═══ Records to process

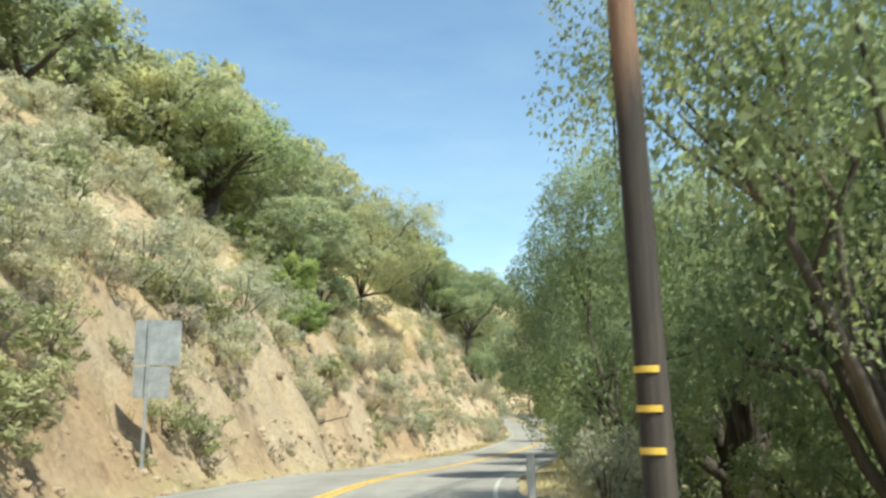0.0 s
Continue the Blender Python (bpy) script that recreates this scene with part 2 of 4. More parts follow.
def make_ground_material():
    m, t, b = material("ground_soil", 0.95)
    geo = t.nodes.new("ShaderNodeNewGeometry")
    up = t.nodes.new("ShaderNodeSeparateXYZ")
    t.links.new(geo.outputs["Normal"], up.inputs[0])
    soil = ramp(t, noise_tex(t, 0.12, 6, 0.62), [(0.30, (0.345, 0.216, 0.116)), (0.44, (0.388, 0.276, 0.170)), (0.55, (0.440, 0.346, 0.236)), (0.72, (0.368, 0.246, 0.140))])
    streak = ramp(t, noise_tex(t, 0.9, 6, 0.7, stretch=(1, 1, 0.35)), [(0.28, (0.46, 0.39, 0.34)), (0.44, (1, 1, 1)), (0.7, (1.18, 1.18, 1.16))])
    face = mix(t, 1.0, soil, streak, "MULTIPLY")
    grit = noise_tex(t, 7.0, 8, 0.75)
    face = mix(t, 1.0, face, ramp(t, grit, [(0.30, (0.60, 0.57, 0.53)), (0.5, (1, 1, 1)), (0.72, (1.12, 1.12, 1.12))]), "MULTIPLY")
    grass = ramp(t, noise_tex(t, 0.35, 6, 0.7), [(0.3, (0.20, 0.165, 0.075)), (0.5, (0.43, 0.345, 0.175)), (0.7, (0.55, 0.46, 0.265))])
    grass = mix(t, 1.0, grass, ramp(t, noise_tex(t, 9.0, 5, 0.7), [(0.3, (0.7, 0.7, 0.68)), (0.7, (1.15, 1.15, 1.15))]), "MULTIPLY")
    flat = t.nodes.new("ShaderNodeMapRange")
    flat.inputs[1].default_value, flat.inputs[2].default_value = 0.62, 0.80
    t.links.new(up.outputs[2], flat.inputs[0])
    patch = ramp(t, noise_tex(t, 0.28, 4, 0.6), [(0.4, (0.25, 0.25, 0.25)), (0.62, (1, 1, 1))])
    fac = t.nodes.new("ShaderNodeMath")
    fac.operation = "MULTIPLY"
    t.links.new(flat.outputs[0], fac.inputs[0])
    t.links.new(patch, fac.inputs[1])
    t.links.new(mix(t, fac.outputs[0], face, grass), b.inputs["Base Color"])
    lumps = noise_tex(t, 2.2, 8, 0.72)
    bump(t, b, mix(t, 0.5, lumps, grit), 0.85, 0.24)
    return m


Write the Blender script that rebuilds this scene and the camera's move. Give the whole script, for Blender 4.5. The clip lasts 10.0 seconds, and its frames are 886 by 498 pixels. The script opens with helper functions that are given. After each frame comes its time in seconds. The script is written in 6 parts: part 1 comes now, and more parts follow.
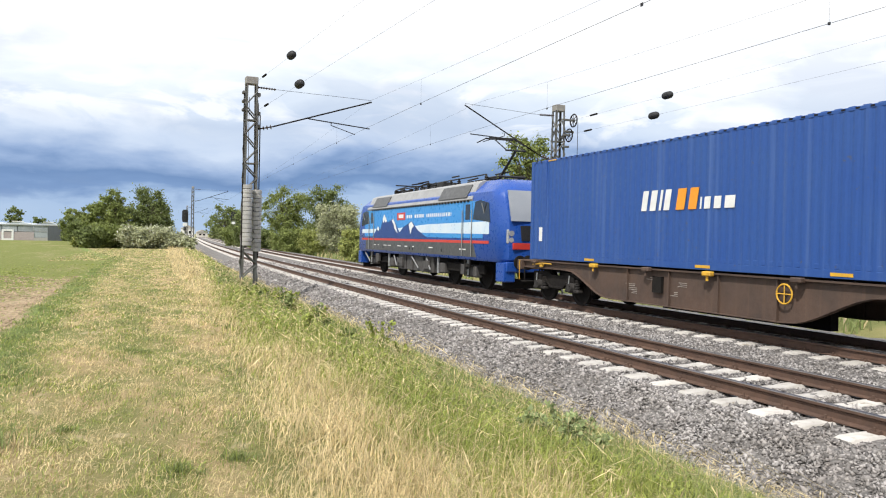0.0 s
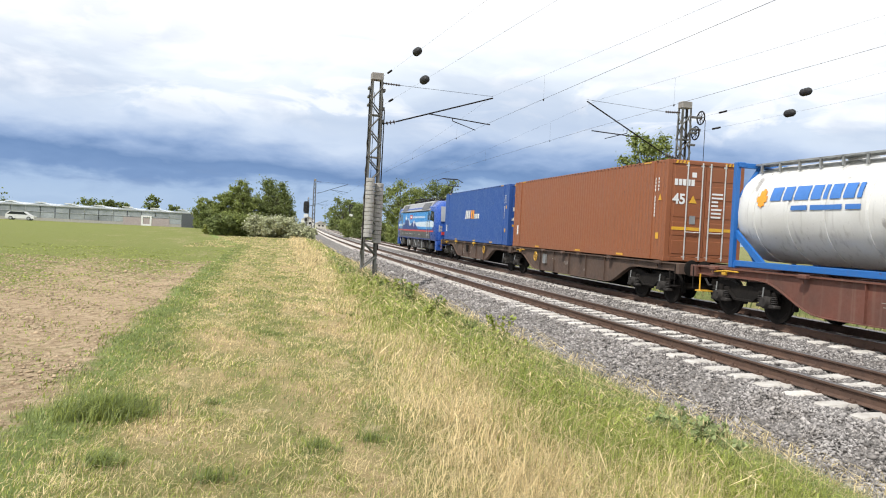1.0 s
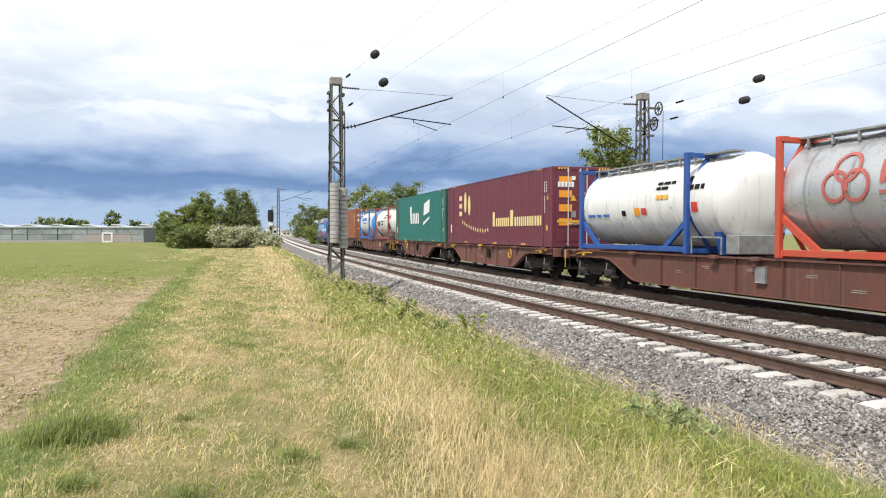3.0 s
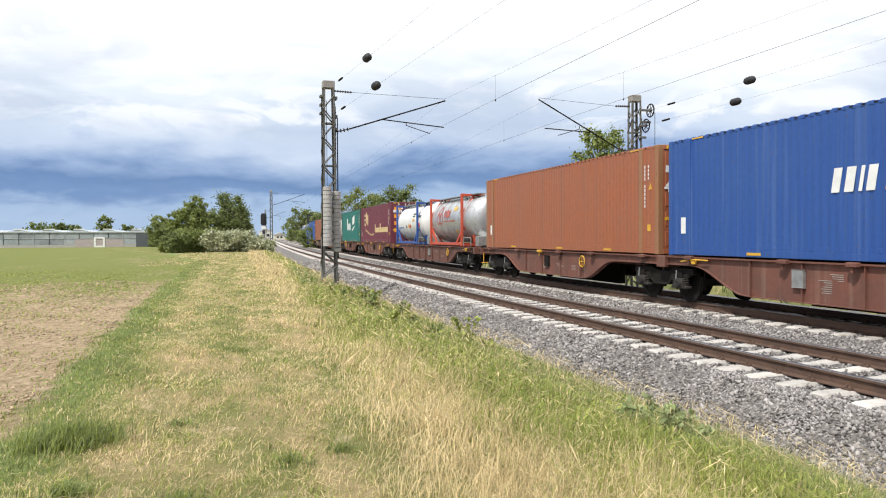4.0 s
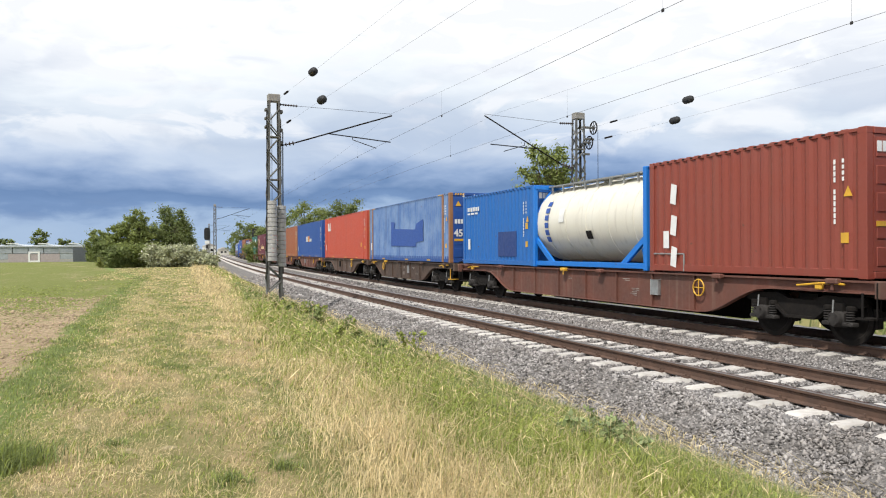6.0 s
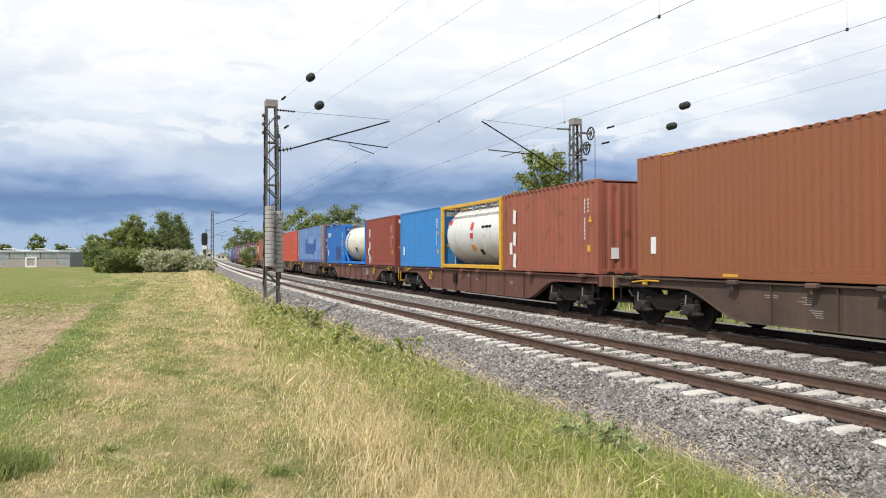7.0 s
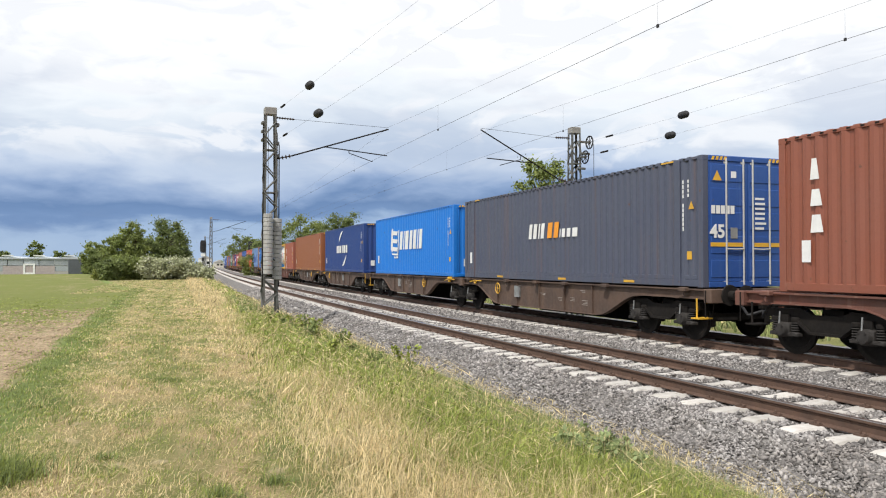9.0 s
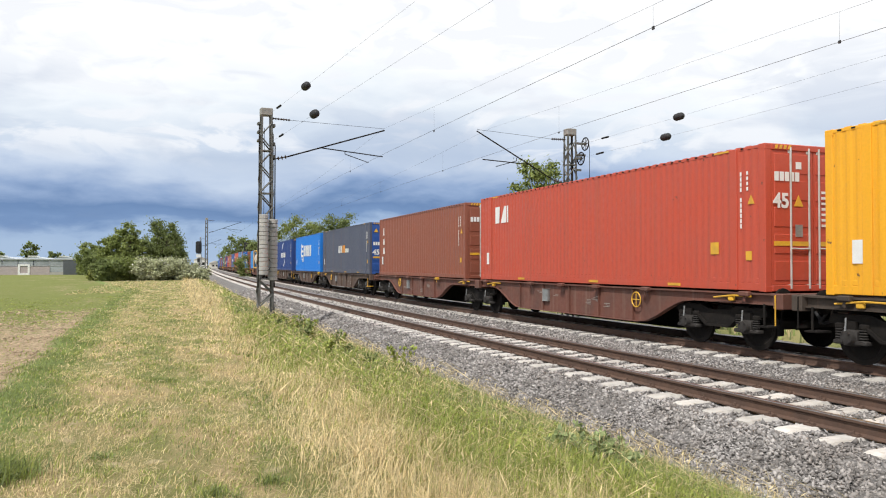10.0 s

══════

» Given problem:
Please copy exactly the lines from the one containing "Write the Blender" through the last line of the records above, both included, and leave out any pictures.

» Solution for this task:
Write the Blender script that rebuilds this scene and the camera's move. Give the whole script, for Blender 4.5. The clip lasts 10.0 seconds, and its frames are 886 by 498 pixels. The script opens with helper functions that are given. After each frame comes its time in seconds. The script is written in 6 parts: part 1 comes now, and more parts follow.
0.0 s
1.0 s
3.0 s
4.0 s
6.0 s
7.0 s
9.0 s
10.0 s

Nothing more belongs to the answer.